Direction:
From the entries below, copy every line where the string "that" appears.

Dataset entries:
** Begin **
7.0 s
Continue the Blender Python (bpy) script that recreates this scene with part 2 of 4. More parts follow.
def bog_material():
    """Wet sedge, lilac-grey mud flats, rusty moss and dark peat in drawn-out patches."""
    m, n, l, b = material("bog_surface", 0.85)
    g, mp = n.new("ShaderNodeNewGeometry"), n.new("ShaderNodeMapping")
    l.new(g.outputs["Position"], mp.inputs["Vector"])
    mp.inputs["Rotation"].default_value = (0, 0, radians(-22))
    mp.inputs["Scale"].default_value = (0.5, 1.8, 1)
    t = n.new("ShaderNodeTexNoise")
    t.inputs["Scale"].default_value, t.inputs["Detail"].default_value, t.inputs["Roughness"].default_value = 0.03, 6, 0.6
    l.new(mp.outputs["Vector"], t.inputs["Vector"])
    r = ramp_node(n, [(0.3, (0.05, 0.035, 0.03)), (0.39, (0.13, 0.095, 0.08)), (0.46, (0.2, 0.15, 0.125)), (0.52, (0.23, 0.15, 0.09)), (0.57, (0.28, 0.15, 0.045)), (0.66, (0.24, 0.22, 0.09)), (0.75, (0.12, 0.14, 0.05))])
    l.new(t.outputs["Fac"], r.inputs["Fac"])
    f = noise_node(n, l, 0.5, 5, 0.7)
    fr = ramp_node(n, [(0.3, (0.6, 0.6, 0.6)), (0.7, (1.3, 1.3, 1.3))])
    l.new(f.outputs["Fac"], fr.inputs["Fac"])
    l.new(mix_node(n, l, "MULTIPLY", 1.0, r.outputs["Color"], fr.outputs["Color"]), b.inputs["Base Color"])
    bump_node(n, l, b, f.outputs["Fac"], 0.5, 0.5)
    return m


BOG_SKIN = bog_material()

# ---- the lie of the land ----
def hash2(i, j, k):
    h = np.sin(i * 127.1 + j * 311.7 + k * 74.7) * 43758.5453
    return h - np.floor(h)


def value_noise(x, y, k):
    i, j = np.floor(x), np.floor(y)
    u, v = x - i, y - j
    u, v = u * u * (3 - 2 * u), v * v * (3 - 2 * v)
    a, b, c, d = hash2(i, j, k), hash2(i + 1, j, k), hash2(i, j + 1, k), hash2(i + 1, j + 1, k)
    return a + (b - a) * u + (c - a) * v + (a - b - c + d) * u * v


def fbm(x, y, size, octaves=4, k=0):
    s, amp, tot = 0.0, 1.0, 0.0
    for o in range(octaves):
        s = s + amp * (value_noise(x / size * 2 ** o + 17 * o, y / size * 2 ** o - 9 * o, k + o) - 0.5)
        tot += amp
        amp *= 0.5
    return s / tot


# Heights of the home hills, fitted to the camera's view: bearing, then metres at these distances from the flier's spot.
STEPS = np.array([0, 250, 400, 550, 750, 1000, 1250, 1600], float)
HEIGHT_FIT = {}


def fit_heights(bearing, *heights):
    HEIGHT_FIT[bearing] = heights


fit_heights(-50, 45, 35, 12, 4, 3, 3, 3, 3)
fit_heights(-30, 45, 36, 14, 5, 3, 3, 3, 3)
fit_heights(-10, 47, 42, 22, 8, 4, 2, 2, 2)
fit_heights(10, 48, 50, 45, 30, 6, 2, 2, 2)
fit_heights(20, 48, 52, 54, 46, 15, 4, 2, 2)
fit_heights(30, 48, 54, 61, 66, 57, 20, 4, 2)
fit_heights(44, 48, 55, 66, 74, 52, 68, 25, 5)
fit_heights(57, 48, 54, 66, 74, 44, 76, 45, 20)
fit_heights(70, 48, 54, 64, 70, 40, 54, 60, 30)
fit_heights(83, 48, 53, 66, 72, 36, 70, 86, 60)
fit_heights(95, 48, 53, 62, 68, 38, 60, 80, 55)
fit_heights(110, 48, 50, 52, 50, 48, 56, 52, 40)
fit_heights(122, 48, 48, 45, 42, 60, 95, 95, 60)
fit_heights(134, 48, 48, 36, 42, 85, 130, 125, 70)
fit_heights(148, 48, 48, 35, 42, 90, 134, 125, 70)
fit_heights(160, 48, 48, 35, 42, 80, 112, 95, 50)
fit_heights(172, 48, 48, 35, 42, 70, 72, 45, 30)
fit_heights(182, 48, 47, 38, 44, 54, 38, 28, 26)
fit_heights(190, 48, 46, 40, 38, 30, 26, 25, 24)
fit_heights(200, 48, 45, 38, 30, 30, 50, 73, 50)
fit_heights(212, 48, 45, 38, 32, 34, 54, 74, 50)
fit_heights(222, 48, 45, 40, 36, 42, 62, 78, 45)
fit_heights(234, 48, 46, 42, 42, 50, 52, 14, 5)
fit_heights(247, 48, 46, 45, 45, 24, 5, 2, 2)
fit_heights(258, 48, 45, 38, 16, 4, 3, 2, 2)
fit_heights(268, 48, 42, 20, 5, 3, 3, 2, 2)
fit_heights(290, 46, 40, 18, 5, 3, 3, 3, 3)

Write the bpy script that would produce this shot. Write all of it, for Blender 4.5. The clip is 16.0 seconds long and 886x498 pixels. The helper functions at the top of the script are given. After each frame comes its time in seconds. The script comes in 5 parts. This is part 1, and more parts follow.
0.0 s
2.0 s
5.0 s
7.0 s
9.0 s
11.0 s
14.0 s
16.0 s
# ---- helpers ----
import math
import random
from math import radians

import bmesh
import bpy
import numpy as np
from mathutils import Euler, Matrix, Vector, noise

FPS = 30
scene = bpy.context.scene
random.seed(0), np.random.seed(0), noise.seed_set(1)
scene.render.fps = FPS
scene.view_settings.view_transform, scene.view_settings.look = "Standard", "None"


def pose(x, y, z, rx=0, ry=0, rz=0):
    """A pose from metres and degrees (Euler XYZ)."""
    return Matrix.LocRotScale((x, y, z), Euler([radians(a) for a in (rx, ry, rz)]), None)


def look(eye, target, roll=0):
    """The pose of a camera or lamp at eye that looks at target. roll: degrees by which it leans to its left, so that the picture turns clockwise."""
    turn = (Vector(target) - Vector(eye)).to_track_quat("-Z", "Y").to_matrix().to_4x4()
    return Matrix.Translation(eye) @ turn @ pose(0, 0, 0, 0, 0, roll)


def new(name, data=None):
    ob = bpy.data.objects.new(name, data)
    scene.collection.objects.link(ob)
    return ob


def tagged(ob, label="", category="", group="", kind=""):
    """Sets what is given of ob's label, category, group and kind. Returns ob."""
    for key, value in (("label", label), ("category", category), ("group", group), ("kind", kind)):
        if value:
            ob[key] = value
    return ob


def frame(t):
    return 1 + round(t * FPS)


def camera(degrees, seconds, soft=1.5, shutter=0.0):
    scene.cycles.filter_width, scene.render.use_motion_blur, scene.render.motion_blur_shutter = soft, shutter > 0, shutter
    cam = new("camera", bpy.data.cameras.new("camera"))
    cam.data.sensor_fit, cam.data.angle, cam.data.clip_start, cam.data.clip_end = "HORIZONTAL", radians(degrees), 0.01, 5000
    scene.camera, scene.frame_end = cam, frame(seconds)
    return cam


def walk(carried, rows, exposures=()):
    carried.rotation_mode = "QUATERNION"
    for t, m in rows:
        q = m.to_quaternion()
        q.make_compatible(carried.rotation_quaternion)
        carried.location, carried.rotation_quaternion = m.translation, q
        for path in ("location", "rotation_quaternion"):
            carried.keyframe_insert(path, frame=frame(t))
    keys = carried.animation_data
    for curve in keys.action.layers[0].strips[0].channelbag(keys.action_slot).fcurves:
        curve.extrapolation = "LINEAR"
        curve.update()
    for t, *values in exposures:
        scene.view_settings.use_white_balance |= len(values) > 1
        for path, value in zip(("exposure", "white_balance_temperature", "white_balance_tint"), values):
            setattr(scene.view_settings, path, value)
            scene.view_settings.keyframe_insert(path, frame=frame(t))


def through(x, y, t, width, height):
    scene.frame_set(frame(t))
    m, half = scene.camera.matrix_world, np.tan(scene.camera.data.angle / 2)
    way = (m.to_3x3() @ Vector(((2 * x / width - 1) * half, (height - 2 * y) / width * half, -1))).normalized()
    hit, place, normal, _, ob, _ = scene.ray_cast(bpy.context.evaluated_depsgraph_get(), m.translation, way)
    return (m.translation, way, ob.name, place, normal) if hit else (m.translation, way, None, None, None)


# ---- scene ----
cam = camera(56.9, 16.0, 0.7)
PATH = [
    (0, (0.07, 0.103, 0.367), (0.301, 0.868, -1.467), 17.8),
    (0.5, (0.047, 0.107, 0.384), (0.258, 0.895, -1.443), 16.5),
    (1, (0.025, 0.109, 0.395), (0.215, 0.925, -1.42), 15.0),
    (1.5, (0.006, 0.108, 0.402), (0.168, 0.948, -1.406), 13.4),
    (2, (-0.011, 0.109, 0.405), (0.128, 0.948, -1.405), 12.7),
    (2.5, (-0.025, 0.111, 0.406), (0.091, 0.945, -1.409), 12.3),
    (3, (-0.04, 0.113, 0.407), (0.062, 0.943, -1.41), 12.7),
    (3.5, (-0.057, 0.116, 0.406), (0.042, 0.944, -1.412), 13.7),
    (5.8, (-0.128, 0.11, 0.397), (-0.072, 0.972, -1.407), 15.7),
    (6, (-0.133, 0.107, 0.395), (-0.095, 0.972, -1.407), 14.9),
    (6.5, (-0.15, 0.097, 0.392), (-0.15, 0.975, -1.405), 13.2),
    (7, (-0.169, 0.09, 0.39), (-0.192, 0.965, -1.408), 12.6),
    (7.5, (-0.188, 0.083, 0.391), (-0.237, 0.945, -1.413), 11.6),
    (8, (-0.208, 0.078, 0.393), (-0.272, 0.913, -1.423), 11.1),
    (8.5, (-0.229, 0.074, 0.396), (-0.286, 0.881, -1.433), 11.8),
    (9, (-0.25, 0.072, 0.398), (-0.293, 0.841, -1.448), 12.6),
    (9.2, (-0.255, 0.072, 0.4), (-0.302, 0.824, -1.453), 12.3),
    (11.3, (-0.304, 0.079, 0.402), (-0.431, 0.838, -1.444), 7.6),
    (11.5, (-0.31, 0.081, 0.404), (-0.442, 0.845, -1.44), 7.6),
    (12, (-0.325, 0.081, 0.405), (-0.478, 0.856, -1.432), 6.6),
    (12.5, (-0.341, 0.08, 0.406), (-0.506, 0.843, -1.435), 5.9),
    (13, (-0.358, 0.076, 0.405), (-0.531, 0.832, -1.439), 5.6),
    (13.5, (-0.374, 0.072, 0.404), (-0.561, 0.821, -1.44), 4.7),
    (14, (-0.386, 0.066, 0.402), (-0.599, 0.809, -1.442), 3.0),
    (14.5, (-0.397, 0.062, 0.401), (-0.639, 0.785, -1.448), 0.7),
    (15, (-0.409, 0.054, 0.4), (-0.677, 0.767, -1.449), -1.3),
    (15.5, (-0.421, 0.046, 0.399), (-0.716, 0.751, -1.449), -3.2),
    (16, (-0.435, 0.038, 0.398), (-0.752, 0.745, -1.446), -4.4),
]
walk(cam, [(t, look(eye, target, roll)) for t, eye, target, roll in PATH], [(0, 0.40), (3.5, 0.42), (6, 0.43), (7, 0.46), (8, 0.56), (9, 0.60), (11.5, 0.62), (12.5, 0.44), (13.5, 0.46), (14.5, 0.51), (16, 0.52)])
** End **
Reply:
Continue the Blender Python (bpy) script that recreates this scene with part 2 of 4. More parts follow.
Write the bpy script that would produce this shot. Write all of it, for Blender 4.5. The clip is 16.0 seconds long and 886x498 pixels. The helper functions at the top of the script are given. After each frame comes its time in seconds. The script comes in 5 parts. This is part 1, and more parts follow.
    """The pose of a camera or lamp at eye that looks at target. roll: degrees by which it leans to its left, so that the picture turns clockwise."""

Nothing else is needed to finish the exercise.